Рассмотренные летописные тексты, где упоминаются варяги, разрушают сложившийся в историографии стереотип варяга как исключительно воина-наемника или купца. Разумеется, название нередко выступает как субститут понятия «скандинавская дружина», «часть войска, состоящая из скандинавов», однако в нем всегда превалирует этническое значение. Кроме того, для летописи вообще характерно подобное словоупотребление: этнонимом регулярно обозначается военный отряд, войско: «а не води ляховъ Кыеву» (т. е. польское войско)[510], «приде Романъ с половци къ Воину» (т. е. с половецким отрядом)[511]. Это отнюдь не предполагает, что этнонимы «ляхи» или «половцы» являются одновременно и социальными (военными) терминами. Не более «терминологично» и употребление названия «варяги» в аналогичных контекстах. Значительное количество случаев подобного словоупотребления, встречаемых на страницах летописей, объясняется отнюдь не этносоциальным содержанием слова, а той исторической реальностью, которая стоит за ним: в подавляющем большинстве своем скандинавы, воины-профессионалы, становились на Руси X – первой половины XI в. дружинниками князей, образовывали отдельные формирования – по этническому признаку – в составе древнерусского войска, которые и обозначались соответствующим этнонимом.

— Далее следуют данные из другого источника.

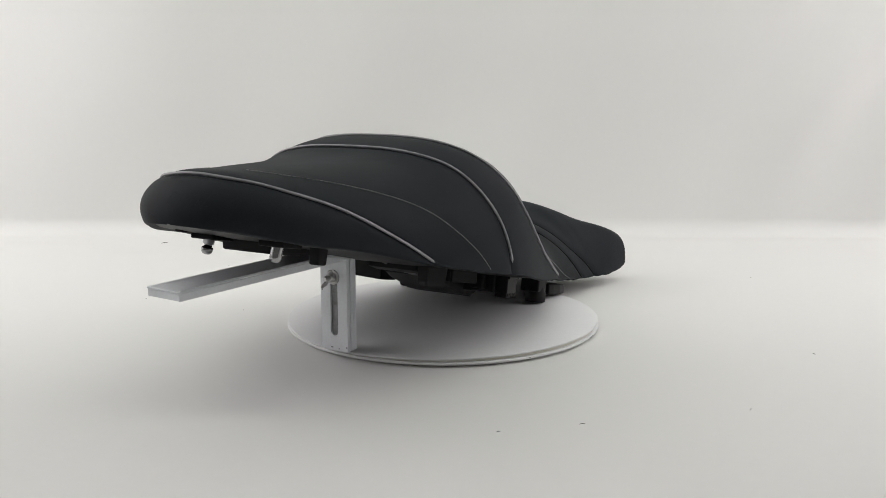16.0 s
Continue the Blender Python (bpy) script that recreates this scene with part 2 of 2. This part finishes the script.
def build_stand():
    stand = new("display_stand")
    stand.matrix_world = STAND_POSE
    tagged(stand, "white painted steel bracket stand bolted with a wing nut", "stand")
    # plate with a long slot, facing the tail
    w, h, t = 0.0168, 0.103, 0.0042
    sw, s0, s1 = 0.0048, 0.020, 0.074
    bm = bmesh.new()
    outer = [(-w, 0.0), (w, 0.0), (w, h - 0.006), (w - 0.002, h - 0.002), (w - 0.006, h), (-w + 0.006, h), (-w + 0.002, h - 0.002), (-w, h - 0.006)]
    arc = [(sw * math.cos(a), s1 + sw * math.sin(a)) for a in np.linspace(0, math.pi, 9)] + [(sw * math.cos(a), s0 + sw * math.sin(a)) for a in np.linspace(math.pi, 2 * math.pi, 9)]
    loops = []
    for x in (0.0, t):
        for ring in (outer, arc):
            vs = [bm.verts.new((x, y, z)) for y, z in ring]
            loops.append(vs)
            for i in range(len(vs)):
                bm.edges.new((vs[i], vs[(i + 1) % len(vs)]))
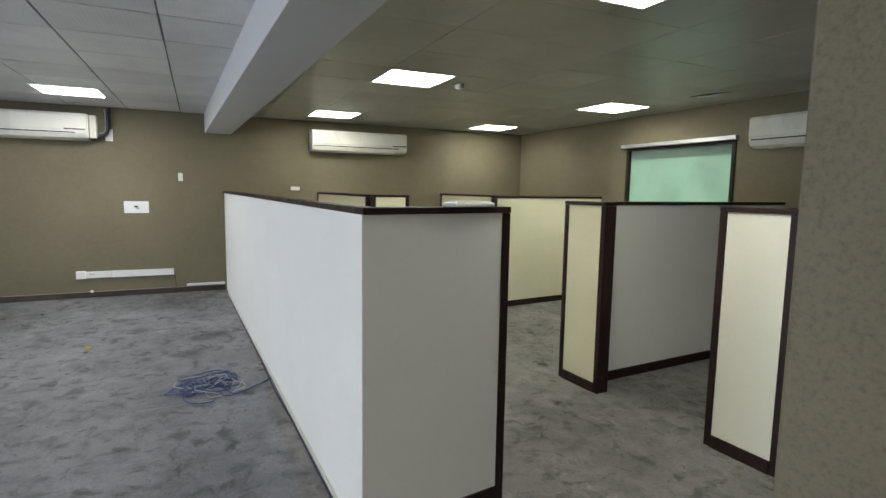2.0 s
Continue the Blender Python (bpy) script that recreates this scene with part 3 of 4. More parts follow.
n1 = north_window("window_2", WN1, FILM, "green-filmed window with a dark frame")
n2 = north_window("window_3", WN2, FILM, "green-filmed office window with torn purple cloth")
part("mullion", prism([(0.33, 1.07), (0.38, 1.07), (0.52, 2.04), (0.46, 2.04)], YN - 0.005, YN + 0.025, "y"), WOOD, n2)
cloth = bmesh.new()
rows = []
for k in range(13):
    x = 0.44 + 0.5 * k / 12
    drop = 0.30 - 0.12 * k / 12 + 0.04 * math.sin(k * 1.3)
    rows.append([cloth.verts.new((x, YN - 0.02 - 0.012 * math.sin(k * 2.1), 2.045 - drop * j / 4)) for j in range(5)])
for a, b in zip(rows, rows[1:]):
    for j in range(4):
        cloth.faces.new((a[j], a[j + 1], b[j + 1], b[j]))
bmesh.ops.solidify(cloth, geom=list(cloth.faces), thickness=0.004)
cl = tagged(new("curtain_remnant", mesh_of("curtain_remnant", cloth, PURPLE, True)), "torn purple curtain remnant hanging in the window", "curtain")


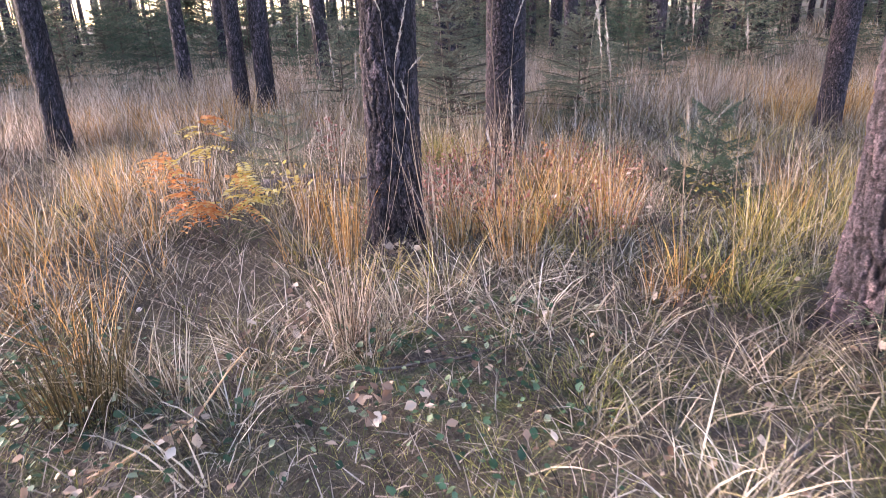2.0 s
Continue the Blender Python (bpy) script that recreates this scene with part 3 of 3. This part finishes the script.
def cover():
    rng = np.random.default_rng(21)
    # lying dead grass all over the near floor
    s = Soup()
    x, y = scatter(rng, 78000, -6.5, 6.5, -3.8, 9.0)
    n = len(x)
    blades(s, rng, np.stack([x, y, gz(x, y) + rng.uniform(0, 0.05, n)], -1), rng.uniform(0.08, 0.34, n) * np.where(y < 0.2, 0.6, 1.0), rng.uniform(0.003, 0.0075, n), rng.uniform(0.6, 1.15, n), rng.uniform(0, 0.35, n), rng.uniform(0, 6.28, n), 2)
    x, y = scatter(rng, 29000, -3.5, 3.5, -3.8, 1.6)
    n = len(x)
    blades(s, rng, np.stack([x, y, gz(x, y) + rng.uniform(0, 0.03, n)], -1), rng.uniform(0.03, 0.11, n), rng.uniform(0.002, 0.006, n), rng.uniform(0.5, 1.1, n), rng.uniform(0, 0.4, n), rng.uniform(0, 6.28, n), 2)
    stuff("grass_litter", "flattened grey-brown dead grass covering the forest floor", "dead grass", s, LITTER)
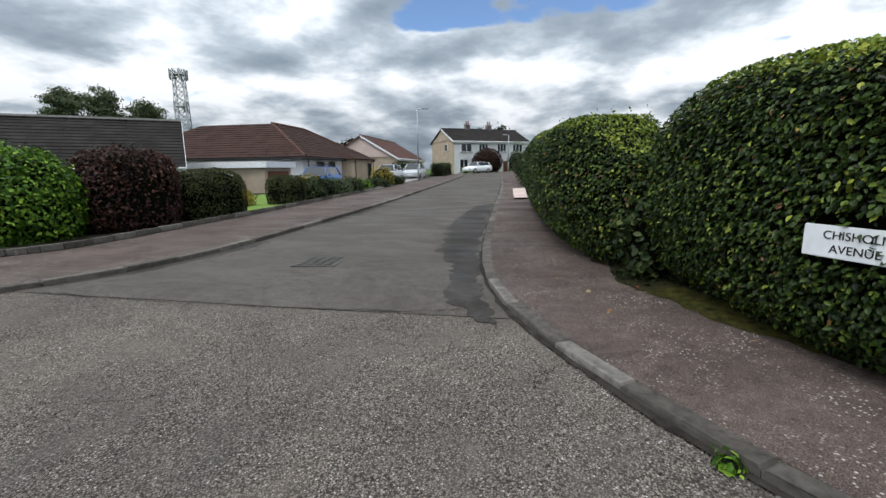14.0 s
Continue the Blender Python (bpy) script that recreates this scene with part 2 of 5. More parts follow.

Спектр деятельности варягов включал все возможные аспекты: от наемных убийц (два варяга, по летописи, убили смертельно раненного князя Глеба, первого русского святого; ср. рассказ о службе варягов Эймунда у Ярослава) до христианских мучеников. Начиная со второй половины X в. тексты, описывающие события этого времени, определенно подчеркивают иноэтничность варягов, их чужеродность славянскому и – шире – русскому населению. Ни киевские князья, ни их бояре, воеводы и кормильцы, носящие скандинавские имена, не именуются варягами.